Update on the KAN-101 drug trial and why it’s no fun to be unusual sometimes.
I don’t qualify for the KAN-101 celiac drug trial. Since traveling to Miami to undergo the screening, I waited for confirmation of my Sept. 8 infusion appointment, 21 days after which I would, in theory, be able to eat gluten (bread!) with no ill effects for an as-of-yet-undetermined mount of time. When I saw the doctor’s cell number on my list of missed calls, I got excited. Very. Excited.
Dr. Saltzman’s voicemail, however, gave me pause: “I need to talk to you about your bloodwork.” No one wants that call from a doctor. I called him back and he gave me the not-great news: While otherwise healthy, I have the wrong celiac antigen in my blood and do not qualify for the trial. Which also means if and when this drug gets approval, it probably won’t work for me. The conversation went something like this:
Doctor: No one is more disappointed about this than I am.
Me: Oh, I highly doubt that.
Then I hung up the phone and cried. The Gabber office is about as big as a closet, so my staff had already figured it out. And yes, I know people have far worse health problems than “can’t eat bread,” but that does little to help my particular disappointment.
The wrong antigen — HLA-DQ8 — is uncommon in people with celiac. Really uncommon. My friend, colleague, and scientist-by-training Jen Ring explained it all to me in gentle, no scientist terms. The long and short of it is this: Five percent of celiacs have HLA-DQ8. As only one percent of the population has actual celiac, that means I have something that impacts five percent of one percent of the population, or: one-half person per thousand has the same genetic makeup of celiac and antigens.

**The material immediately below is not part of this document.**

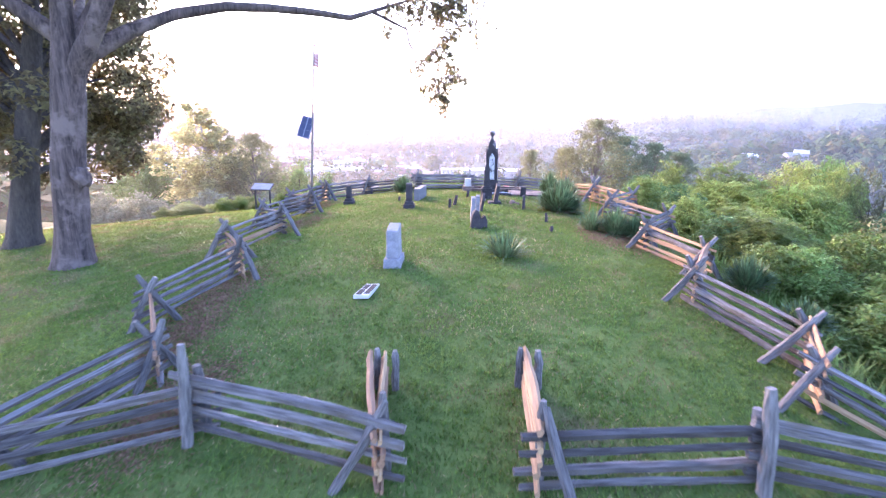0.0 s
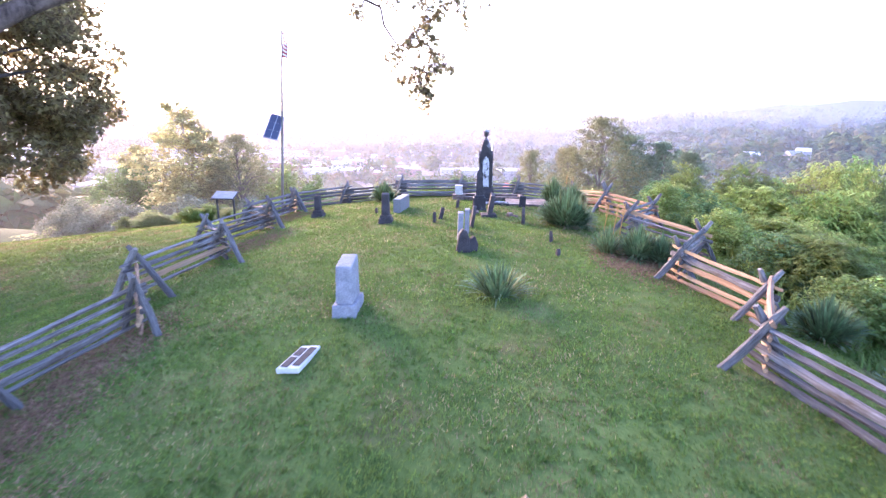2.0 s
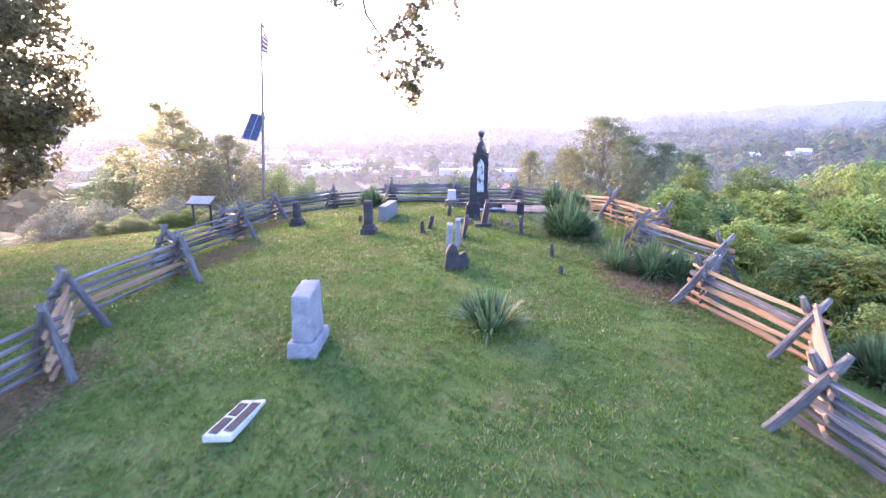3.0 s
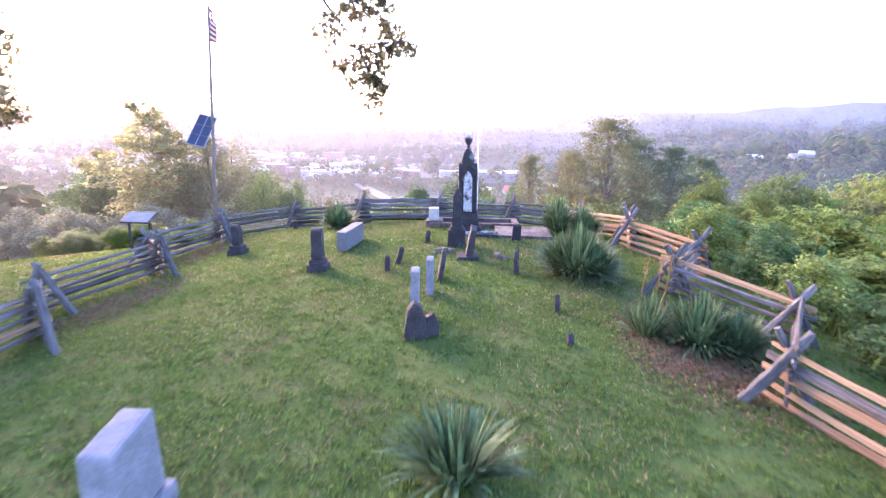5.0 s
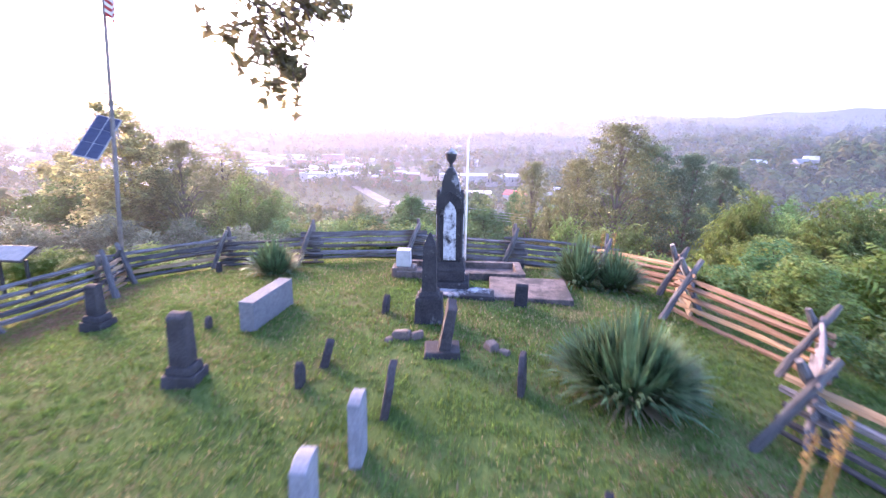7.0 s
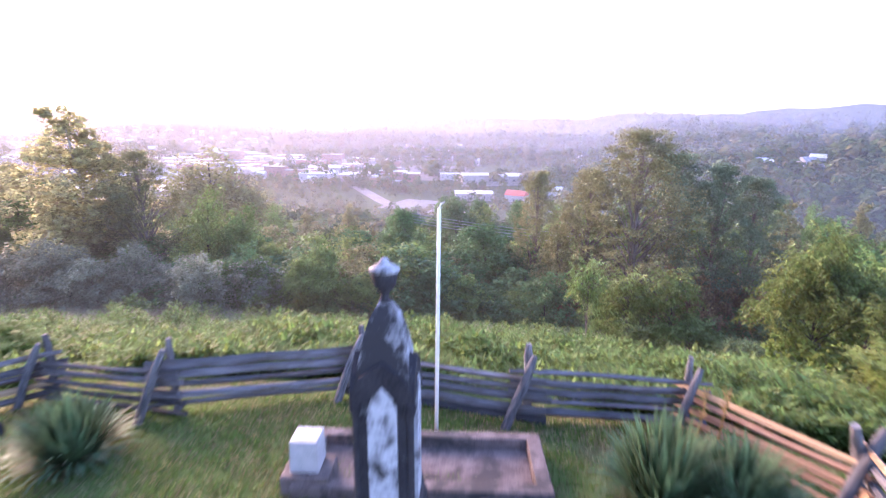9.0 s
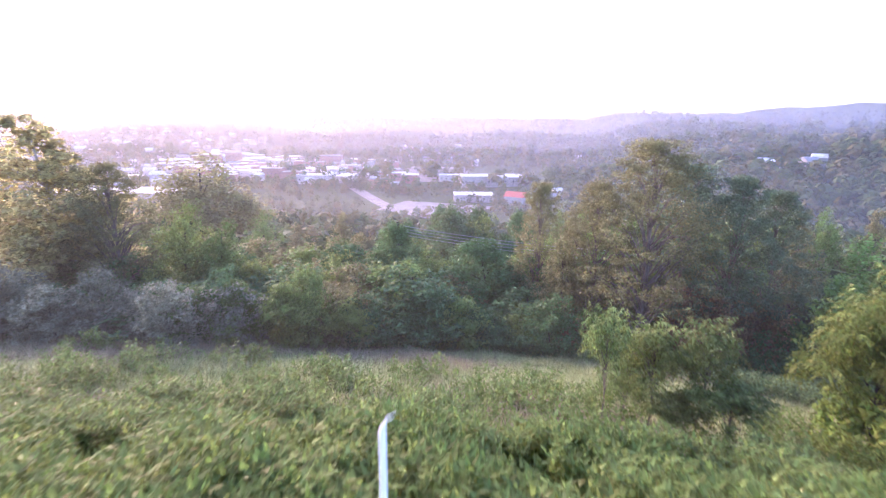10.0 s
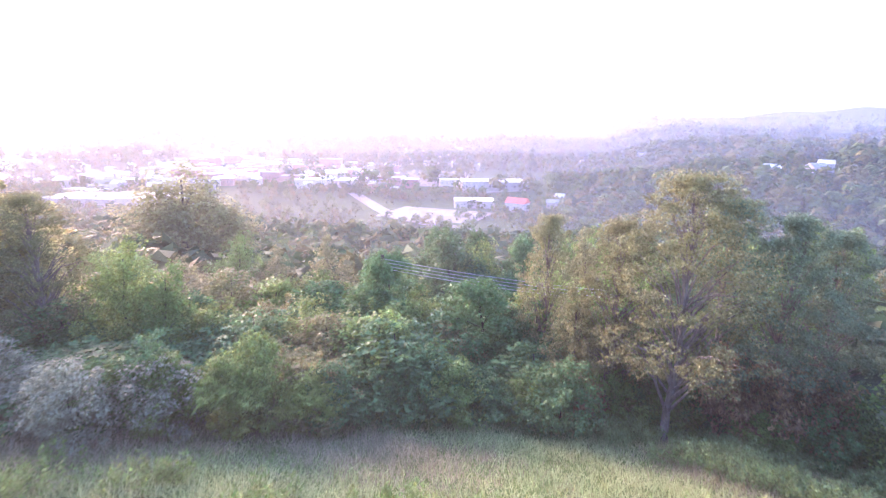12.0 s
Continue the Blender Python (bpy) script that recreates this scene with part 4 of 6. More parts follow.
# ---- trees ----
def shrub_mesh(rng, h, r, clumps, per, leaf, mat, base=0.0, shape="dome", name="crown"):
    """A crown of lobes, each a heap of leaf clumps, h high and r wide, with gaps between the lobes."""
    steps = {"dome": ((0, 0.55), (0.2, 0.92), (0.45, 1.0), (0.7, 0.84), (0.88, 0.55), (1, 0.12)),
             "spire": ((0, 0.7), (0.15, 1.0), (0.35, 1.0), (0.55, 0.78), (0.75, 0.52), (0.9, 0.28), (1, 0.06)),
             "tall": ((0, 0.5), (0.2, 0.9), (0.4, 1.0), (0.65, 0.8), (0.85, 0.5), (1, 0.15)),
             "heap": ((0, 0.95), (0.3, 1.0), (0.6, 0.85), (0.85, 0.55), (1, 0.15))}[shape]
    airy = shape in ("spire", "tall")
    lobes = max(9, clumps // 9)
    grid = np.linspace(0, 1, 60)
    share = np.cumsum(np.interp(grid, [p[0] for p in steps], [p[1] for p in steps]) ** 1.5 + 0.05)
    share = (share - share[0]) / (share[-1] - share[0])
    cen, rad = [], []
    for i in range(lobes):
        u = float(np.interp((i + rng.uniform(0.1, 0.9)) / lobes, share, grid))
        wide = float(np.interp(u, [p[0] for p in steps], [p[1] for p in steps])) * r * rng.uniform(0.8, 1.12)
        lr = min(r * (rng.uniform(0.17, 0.3) if airy else rng.uniform(0.26, 0.4)), 0.3 * (h - base))
        a, q = 2.4 * i + rng.uniform(-0.5, 0.5), max(0.0, wide - lr) * rng.uniform(0.2 if airy else 0.5, 1.05)
        c = np.array((math.cos(a) * q, math.sin(a) * q, base + u * (h - base)))
        for k in range(9):
            d = rng.normal(size=3)
            d /= np.linalg.norm(d)
            d[2] = d[2] * 0.75 + 0.15
            cen.append(c + d * lr * rng.uniform(0.6, 1.05))
            rad.append(lr * rng.uniform(0.32, 0.6))
    v, f = leaves(rng, cen, rad, per, leaf, 0.85, 1.5, 0.5, False, True)
    ax = np.percentile(np.hypot(v[:, 0], v[:, 1]), 97)
    lo, hi = np.percentile(v[:, 2], 0.5), np.percentile(v[:, 2], 99.8)
    v[:, :2] *= r / ax
    v[:, 2] = np.maximum(base + (v[:, 2] - lo) * (h - base) / (hi - lo), 0.02)
    cen = [(c[0] * r / ax, c[1] * r / ax, base + (c[2] - lo) * (h - base) / (hi - lo)) for c in cen]
    return mesh_np(name, v, f, mat), cen


def frond_crown(rng, h, r, tips, leaf_m, length=0.62, base=0.12):
    """A crown of long arching compound leaves, each a rib of paired drooping leaflets, in tufts at the stem tips."""
    lobes = 13
    la, lq = 2.4 * np.arange(lobes) + rng.uniform(-0.4, 0.4, lobes), r * 0.68 * np.sqrt((np.arange(lobes) + 0.4) / lobes)
    lz = np.maximum(h * (0.8 - 0.5 * (lq / r) ** 2) * rng.uniform(0.7, 1.05, lobes), base * h)
    j = rng.integers(0, lobes, tips)
    d = rng.normal(size=(tips, 3))
    d /= np.linalg.norm(d, axis=1, keepdims=True)
    d[:, 2] = np.abs(d[:, 2]) * 0.9 - 0.1
    tip = np.stack([np.cos(la) * lq, np.sin(la) * lq, lz], 1)[j] + d * np.array([0.36 * r, 0.36 * r, 0.24 * h]) * rng.uniform(0.7, 1.05, (tips, 1))
    k = np.repeat(np.arange(tips), 8)
    n = len(k)
    az = rng.uniform(0, 2 * math.pi, n)
    out = np.stack([np.cos(az), np.sin(az), np.zeros(n)], 1)
    side = np.stack([-np.sin(az), np.cos(az), np.zeros(n)], 1)
    ln = (length * rng.uniform(0.6, 1.15, n))[:, None]
    rise = rng.uniform(0.0, 1.5, n)[:, None]
    up = np.array([[0.0, 0.0, 1.0]])
    tris = []
    for s in np.linspace(0.2, 1.0, 5):
        p = tip[k] + out * ln * s * 0.9 + up * ln * (rise * s - 0.75 * s * s)
        wide = ln * 0.3 * (1 - 0.75 * (s - 0.45) ** 2 * 3)
        for sg in (-1, 1):
            e = p + side * wide * sg + out * wide * 0.45 - up * wide * rng.uniform(0.2, 0.9, (n, 1))
            tris.append(np.stack([p - out * ln * 0.06, p + out * ln * 0.085, e], 1))
    v = np.concatenate(tris).reshape(-1, 3)
    v[:, 2] = np.maximum(v[:, 2], 0.03)
    return mesh_np("crown", v, np.arange(len(v)).reshape(-1, 3), leaf_m), [tuple(p) for p in tip]


def layered_crown(rng, h, r, base, sprays, per, leaf, mat):
    """An airy crown of flat drooping sprays of fine leaves on rising limbs, with gaps between the tiers."""
    u = (np.arange(sprays) + rng.uniform(0, 1, sprays)) / sprays
    wide = np.interp(u, (0, 0.18, 0.4, 0.65, 0.85, 1), (0.72, 1.0, 0.95, 0.72, 0.42, 0.08))
    a = 2.4 * np.arange(sprays) + rng.uniform(-0.6, 0.6, sprays)
    q = r * wide * np.sqrt(rng.uniform(0.06, 1.0, sprays)) * 0.82
    z = base + u * (h - base) - 0.05 * h * (q / r) ** 2
    cen = np.stack([np.cos(a) * q, np.sin(a) * q, z], 1)
    sub = np.repeat(cen, 5, axis=0) + rng.normal(size=(sprays * 5, 3)) * np.array([0.1 * r, 0.1 * r, 0.014 * h])
    sub[:, 2] = np.minimum(sub[:, 2], h * 0.985)
    v, f = leaves(rng, sub, rng.uniform(0.055, 0.12, len(sub)) * r, per, leaf, 0.55, 1.5, 0.8, False, True)
    return mesh_np("crown", v, f, mat), [tuple(c) for c in cen]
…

This should have shocked me. Years ago, I learned I didn’t have the same RH factor as either of my parents. Rare, but not impossible. This, incidentally, prevented me from getting a specific treatment for an immune disorder (doctors now believe my undiagnosed celiac may have triggered that disorder) so instead of getting drug therapy, doctors removed my spleen.
And *why* did my celiac go undiagnosed? Because, friends, I have silent celiac, which — you guessed it — doesn’t happen that often. I didn’t have traditional symptoms.
The moral of this story? I really should look into PowerBall as a career strategy.